A small-scale analysis involving 184 women patients by Swedish doctors found eights deaths among those receiving aggressive treatment, compared to just one death after a year in a group given more conservative care. “We should be cautious about these results but, taken together with findings from previous studies, it suggests that results from men do not necessarily apply to women,” said lead researcher Eva Swahn of University Hospital, Linkoping, Sweden. “Women should be equally treated but equal doesn’t mean the same,” she added.
Men and women are usually lumped together in clinical studies, so the latest findings — based on a sub-analysis of a larger trial assessing GlaxoSmithKline’s drug Arixtra — gives a rare perspective on gender differences.

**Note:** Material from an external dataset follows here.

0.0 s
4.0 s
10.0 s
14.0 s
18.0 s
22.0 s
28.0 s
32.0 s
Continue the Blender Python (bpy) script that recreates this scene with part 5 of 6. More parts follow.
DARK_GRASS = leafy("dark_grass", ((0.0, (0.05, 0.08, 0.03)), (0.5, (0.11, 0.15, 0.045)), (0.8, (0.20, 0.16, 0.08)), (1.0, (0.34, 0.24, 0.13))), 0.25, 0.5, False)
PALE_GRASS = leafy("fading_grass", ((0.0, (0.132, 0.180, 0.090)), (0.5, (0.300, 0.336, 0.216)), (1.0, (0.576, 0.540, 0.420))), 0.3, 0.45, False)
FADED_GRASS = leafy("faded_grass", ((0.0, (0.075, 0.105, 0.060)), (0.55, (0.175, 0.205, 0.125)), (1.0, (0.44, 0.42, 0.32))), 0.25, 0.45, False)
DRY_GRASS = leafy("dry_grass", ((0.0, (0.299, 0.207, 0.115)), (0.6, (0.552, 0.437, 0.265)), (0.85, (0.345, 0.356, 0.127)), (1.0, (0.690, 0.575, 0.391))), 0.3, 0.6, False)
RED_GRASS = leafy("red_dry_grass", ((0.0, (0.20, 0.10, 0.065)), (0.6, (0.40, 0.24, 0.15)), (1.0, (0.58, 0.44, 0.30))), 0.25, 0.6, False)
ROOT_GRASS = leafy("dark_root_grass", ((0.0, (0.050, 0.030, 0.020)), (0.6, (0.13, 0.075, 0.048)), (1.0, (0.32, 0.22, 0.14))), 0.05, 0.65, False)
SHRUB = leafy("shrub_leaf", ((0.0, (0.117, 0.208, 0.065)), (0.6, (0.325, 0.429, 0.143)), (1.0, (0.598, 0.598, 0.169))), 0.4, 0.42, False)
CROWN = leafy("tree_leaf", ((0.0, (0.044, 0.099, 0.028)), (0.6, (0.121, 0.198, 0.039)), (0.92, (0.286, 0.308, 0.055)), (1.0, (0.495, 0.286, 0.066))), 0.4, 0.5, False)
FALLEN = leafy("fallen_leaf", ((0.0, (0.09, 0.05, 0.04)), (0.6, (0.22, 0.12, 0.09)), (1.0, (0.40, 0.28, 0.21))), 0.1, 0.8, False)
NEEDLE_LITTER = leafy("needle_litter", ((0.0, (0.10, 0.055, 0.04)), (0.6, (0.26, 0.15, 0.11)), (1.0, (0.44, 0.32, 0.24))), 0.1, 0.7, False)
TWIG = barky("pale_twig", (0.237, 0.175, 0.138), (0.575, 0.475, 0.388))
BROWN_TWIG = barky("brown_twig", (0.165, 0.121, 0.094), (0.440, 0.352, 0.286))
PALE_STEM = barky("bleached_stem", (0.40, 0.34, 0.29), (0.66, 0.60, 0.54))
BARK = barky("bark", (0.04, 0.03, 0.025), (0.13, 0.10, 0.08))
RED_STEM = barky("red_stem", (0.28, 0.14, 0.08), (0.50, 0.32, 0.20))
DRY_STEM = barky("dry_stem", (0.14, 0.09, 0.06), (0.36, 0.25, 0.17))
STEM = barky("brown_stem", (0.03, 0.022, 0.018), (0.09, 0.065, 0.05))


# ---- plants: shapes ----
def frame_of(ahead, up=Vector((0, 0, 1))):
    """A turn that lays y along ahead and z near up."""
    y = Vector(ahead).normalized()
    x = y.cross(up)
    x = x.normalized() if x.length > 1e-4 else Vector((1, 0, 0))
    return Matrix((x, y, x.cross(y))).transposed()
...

Swahn’s study involved women with an average age of 68. They were divided into two equal groups and either given a routine invasive heart X-ray, followed by a heart procedure if needed, or simply monitored and only X-rayed if they showed symptoms.
A total of 58 percent of the first group received either bypass surgery or angioplasty, a non-surgical alternative in which a tiny balloon is inflated in a clogged coronary artery, whereas only 31 percent of the second group had such procedures. One clear difference between the two genders was that major bleedings were more frequent in the early invasive group, and Swahn said it was possible that women had a higher bleeding tendency, making invasive procedures more dangerous.

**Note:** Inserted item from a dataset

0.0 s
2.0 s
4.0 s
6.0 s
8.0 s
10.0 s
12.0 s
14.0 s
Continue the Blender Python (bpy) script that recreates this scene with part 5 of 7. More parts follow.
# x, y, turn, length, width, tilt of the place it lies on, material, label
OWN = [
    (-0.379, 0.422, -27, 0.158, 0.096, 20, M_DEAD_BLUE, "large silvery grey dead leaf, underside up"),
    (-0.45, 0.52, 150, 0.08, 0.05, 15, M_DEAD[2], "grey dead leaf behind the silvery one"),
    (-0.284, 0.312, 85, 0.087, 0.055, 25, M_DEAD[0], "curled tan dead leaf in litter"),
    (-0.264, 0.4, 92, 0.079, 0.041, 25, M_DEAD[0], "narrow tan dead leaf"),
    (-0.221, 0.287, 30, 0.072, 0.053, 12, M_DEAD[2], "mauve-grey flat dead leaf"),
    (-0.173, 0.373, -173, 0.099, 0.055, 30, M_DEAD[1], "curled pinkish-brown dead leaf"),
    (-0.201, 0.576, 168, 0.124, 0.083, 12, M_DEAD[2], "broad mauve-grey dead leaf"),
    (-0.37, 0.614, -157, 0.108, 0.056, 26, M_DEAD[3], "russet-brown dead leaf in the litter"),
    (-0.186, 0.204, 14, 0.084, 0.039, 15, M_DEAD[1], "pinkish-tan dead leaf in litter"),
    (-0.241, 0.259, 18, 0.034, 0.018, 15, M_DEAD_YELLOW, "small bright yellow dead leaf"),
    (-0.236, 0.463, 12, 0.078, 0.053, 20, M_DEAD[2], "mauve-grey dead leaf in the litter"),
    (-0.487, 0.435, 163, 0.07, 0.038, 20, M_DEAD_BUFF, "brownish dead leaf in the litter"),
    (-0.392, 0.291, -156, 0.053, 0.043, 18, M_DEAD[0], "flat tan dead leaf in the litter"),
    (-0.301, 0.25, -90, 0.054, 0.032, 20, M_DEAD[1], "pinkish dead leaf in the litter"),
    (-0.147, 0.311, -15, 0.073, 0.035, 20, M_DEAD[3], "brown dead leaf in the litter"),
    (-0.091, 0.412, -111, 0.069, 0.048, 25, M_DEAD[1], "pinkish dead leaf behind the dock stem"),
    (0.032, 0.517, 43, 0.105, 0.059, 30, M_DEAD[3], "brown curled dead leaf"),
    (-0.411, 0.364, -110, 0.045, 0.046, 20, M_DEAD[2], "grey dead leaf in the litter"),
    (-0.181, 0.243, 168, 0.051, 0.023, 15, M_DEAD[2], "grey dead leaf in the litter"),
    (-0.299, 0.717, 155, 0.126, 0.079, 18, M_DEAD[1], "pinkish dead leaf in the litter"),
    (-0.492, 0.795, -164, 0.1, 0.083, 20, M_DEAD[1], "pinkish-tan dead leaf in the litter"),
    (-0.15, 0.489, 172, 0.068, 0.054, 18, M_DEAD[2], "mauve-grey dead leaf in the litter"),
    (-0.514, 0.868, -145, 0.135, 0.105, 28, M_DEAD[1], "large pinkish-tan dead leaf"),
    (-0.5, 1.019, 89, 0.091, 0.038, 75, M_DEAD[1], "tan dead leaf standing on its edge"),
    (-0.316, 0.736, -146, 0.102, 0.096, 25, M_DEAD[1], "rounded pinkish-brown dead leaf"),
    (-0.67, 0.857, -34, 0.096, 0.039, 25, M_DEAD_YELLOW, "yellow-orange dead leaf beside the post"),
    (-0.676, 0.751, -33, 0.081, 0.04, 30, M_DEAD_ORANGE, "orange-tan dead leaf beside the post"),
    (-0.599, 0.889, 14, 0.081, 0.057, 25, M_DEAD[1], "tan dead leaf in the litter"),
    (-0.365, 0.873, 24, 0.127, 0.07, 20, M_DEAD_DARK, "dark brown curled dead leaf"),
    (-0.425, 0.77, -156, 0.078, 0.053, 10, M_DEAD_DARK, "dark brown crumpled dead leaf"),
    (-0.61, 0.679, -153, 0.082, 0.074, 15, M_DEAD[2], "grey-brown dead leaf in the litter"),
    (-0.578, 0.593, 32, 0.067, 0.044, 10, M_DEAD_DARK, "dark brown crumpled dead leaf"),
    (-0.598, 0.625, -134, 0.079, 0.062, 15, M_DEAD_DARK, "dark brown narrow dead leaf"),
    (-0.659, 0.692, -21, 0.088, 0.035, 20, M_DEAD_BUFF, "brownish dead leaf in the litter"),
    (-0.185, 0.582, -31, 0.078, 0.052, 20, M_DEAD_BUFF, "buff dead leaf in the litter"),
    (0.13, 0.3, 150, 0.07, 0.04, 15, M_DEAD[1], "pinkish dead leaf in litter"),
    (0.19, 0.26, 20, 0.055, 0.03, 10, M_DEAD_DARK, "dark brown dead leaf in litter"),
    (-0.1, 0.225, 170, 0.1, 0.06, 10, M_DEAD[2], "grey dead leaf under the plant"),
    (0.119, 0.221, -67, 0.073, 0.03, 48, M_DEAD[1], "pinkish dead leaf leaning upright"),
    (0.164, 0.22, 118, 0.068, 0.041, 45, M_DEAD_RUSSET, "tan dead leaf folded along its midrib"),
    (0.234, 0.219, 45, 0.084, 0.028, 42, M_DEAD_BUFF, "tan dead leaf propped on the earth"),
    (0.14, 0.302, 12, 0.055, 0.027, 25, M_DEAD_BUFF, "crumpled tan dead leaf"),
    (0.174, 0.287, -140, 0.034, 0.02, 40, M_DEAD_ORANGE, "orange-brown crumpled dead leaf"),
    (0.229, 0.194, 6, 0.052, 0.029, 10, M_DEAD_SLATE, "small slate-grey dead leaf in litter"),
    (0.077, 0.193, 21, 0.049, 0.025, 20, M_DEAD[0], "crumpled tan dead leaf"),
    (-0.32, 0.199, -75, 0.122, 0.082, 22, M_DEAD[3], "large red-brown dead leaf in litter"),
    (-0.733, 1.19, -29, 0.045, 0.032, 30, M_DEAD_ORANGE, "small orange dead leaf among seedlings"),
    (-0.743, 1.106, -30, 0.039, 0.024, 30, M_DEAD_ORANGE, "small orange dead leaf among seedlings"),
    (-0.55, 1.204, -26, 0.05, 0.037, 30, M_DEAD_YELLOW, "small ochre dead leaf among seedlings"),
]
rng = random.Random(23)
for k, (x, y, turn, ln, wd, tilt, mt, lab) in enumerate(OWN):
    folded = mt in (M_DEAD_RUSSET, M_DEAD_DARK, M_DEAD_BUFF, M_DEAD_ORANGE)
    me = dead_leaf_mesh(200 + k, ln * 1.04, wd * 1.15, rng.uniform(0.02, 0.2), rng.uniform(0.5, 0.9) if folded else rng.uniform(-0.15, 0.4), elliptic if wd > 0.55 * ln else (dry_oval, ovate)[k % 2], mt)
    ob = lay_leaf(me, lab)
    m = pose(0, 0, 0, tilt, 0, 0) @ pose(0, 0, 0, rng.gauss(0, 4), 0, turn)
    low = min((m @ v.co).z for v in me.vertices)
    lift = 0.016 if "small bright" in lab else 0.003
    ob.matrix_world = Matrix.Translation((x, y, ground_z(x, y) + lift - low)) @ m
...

Daniel Jones, cardiologist at the University of Mississippi Medical Center and president of the American Heart Association, said the results were inconclusive but did underline the need for more research. “I don’t think it’s surprising that there are probably differences in the way we ought to be managing women from men. We cannot pretend that research done in men can easily be extrapolated to women,” he said.

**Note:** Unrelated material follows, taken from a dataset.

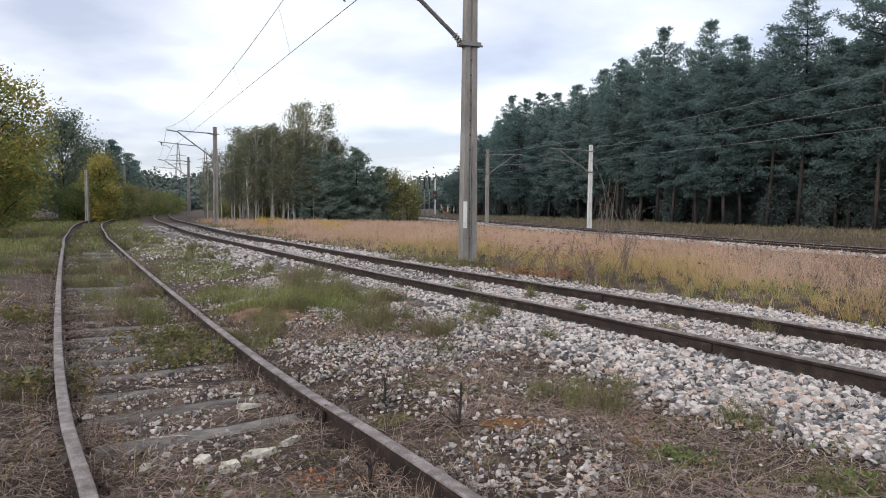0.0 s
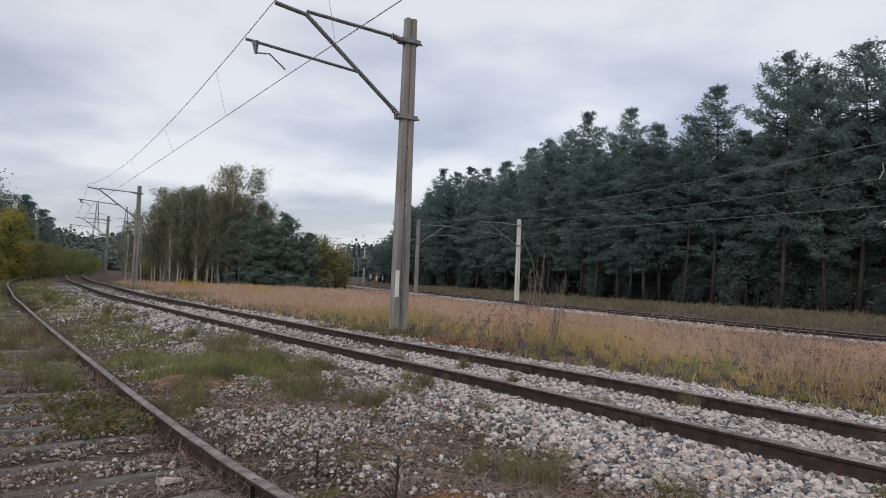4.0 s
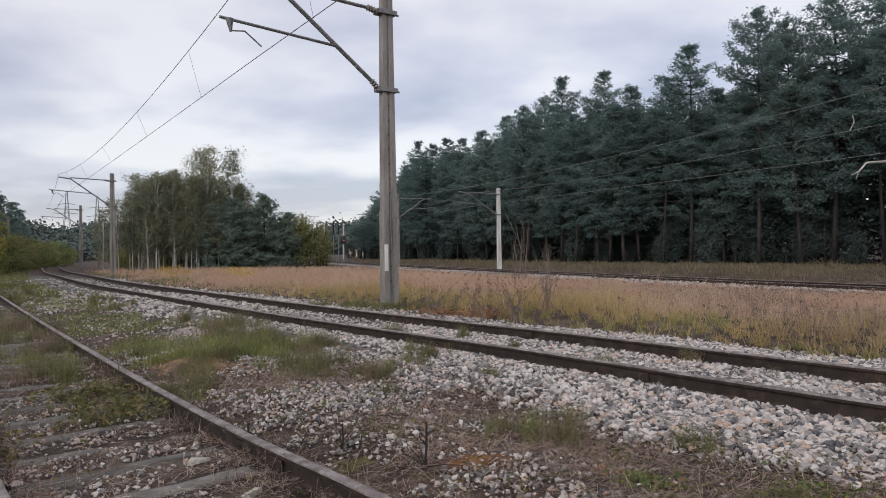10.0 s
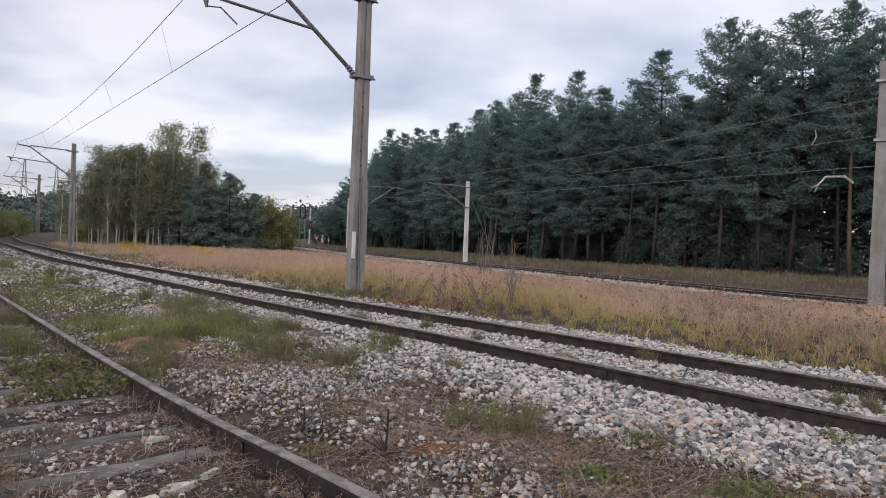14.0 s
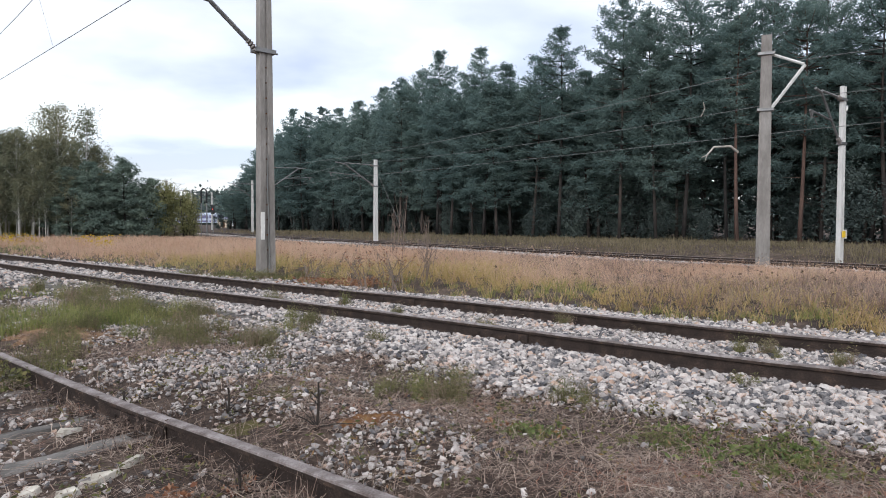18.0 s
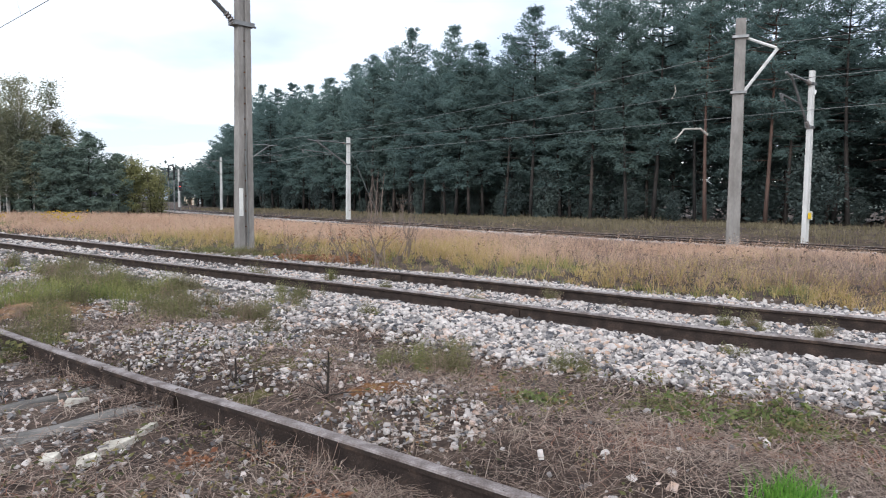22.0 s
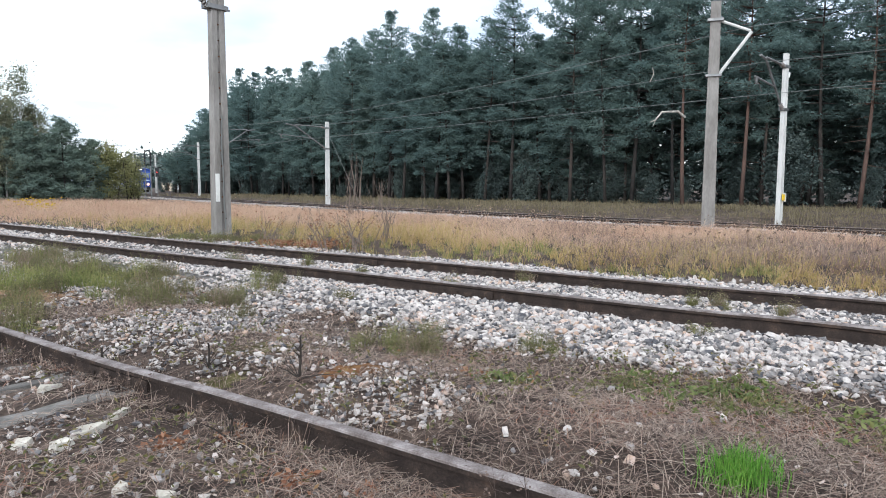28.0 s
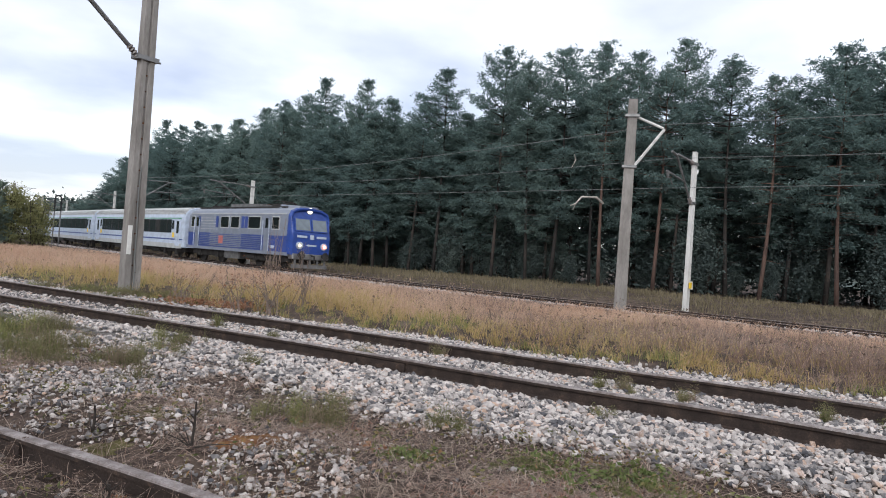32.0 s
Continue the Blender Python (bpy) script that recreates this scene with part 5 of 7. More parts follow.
    grass_field("pale_weeds", "yellowish green weeds between the tracks", x[pale], y[pale], h[pale], w[pale], GREEN_GRASS, rng, lean=0.35, bend=0.8)
    dry |= rust | pale
    keep = ~(rust | pale)
    grass_field("green_weeds", "tufts of green feathery weeds among the stones", x[~dry], y[~dry], h[~dry], w[~dry], WEED_GREEN, rng, lean=0.28, bend=0.8)
    grass_field("dry_weeds", "tufts of brownish dry weeds beside the rails", x[dry & keep], y[dry & keep], h[dry & keep] * 0.9, w[dry & keep], VERGE, rng, lean=0.3, bend=0.6)
    # small side leaves of the feathery weeds
    m = rng.uniform(0, 1, len(x)) < 0.6
    fx, fy, fh = x[m], y[m], h[m]
    c = np.c_[fx + rng.normal(0, 0.2, len(fx)) * fh, fy + rng.normal(0, 0.2, len(fx)) * fh, ground_z(fx, fy) + fh * rng.uniform(0.15, 1.0, len(fx))]
    far = np.clip(np.hypot(fx - 2, fy - 1.4) / 6, 0.8, 2.5)
    lots = hue[m] % 3 == 0
    for lot, name, label, mat in ((lots, "weed_seeds", "brownish seeding tips of the weeds", VERGE), (~lots, "weed_leaves", "fine feathery leaves of the weeds", WEED_GREEN)):
        v, f = clumps(c[lot], 0.016 * far[lot], 4, 0.014, rng, flat=1.2, droop=-0.4, thin=0.17)
        tagged(thing_np(name, v, f, mat), label, "weeds", kind="stuff")
    # grass cover west of the main track and along the siding further out
    N = 190000
    r = 9 + 70 * rng.uniform(0, 1, N) ** 1.6
    a = rng.uniform(radians(104), radians(158), N)
    x, y = 2 + r * np.cos(a), 1.4 + r * np.sin(a)
    c1, c2 = side_of(TRACK1, x, y), side_of(TRACK2, x, y)
    k = (c2 > 1.9) & (np.abs(np.abs(c1) - 0.75) > 0.12) & (WEED(x, y, 1.6) * 0.6 + WEED(x, y + 8, 0.5) * 0.4 > 0.52 - 0.16 * smooth01((r - 14) / 12))
    x, y, r = x[k], y[k], r[k]
    grass_field("rough_grass", "short rough grass over the old siding", x, y, rng.uniform(0.05, 0.18, len(x)) * (0.5 + WEED(x, y, 3)), 0.007 * np.clip(r / 12, 1, 4), GREEN_GRASS, rng)
    # the single bright green tuft
    n = 650
    x, y = 3.77 + rng.normal(0, 0.07, n), 3.82 + rng.normal(0, 0.06, n)
    t = grass_field("bright_grass_tuft", "fresh bright green tuft of grass on the brown ground", x, y, rng.uniform(0.06, 0.18, n), np.full(n, 0.004), BRIGHT, rng)
    t["kind"] = "stuff"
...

Scientists are starting to unscramble some fundamental genetic differences between the sexes. A team at the University of California Los Angeles published results of a study on mice last year showing how thousands of genes behave differently in the same organs of males and females, and scientists believe the same is almost certainly true of humans.
Editor’s note: These findings underscore the realization that for the past several decades women have been systematically excluded from many drug trials and that the results obtained almost exclusively in males have been indiscriminately applied to women with the expectation that the outcomes would be similar. The truth is that they are not and the NIH has taken major positive steps to ensure that women will be included in trials of drugs for which they will be likely to be administered as therapeutic agents.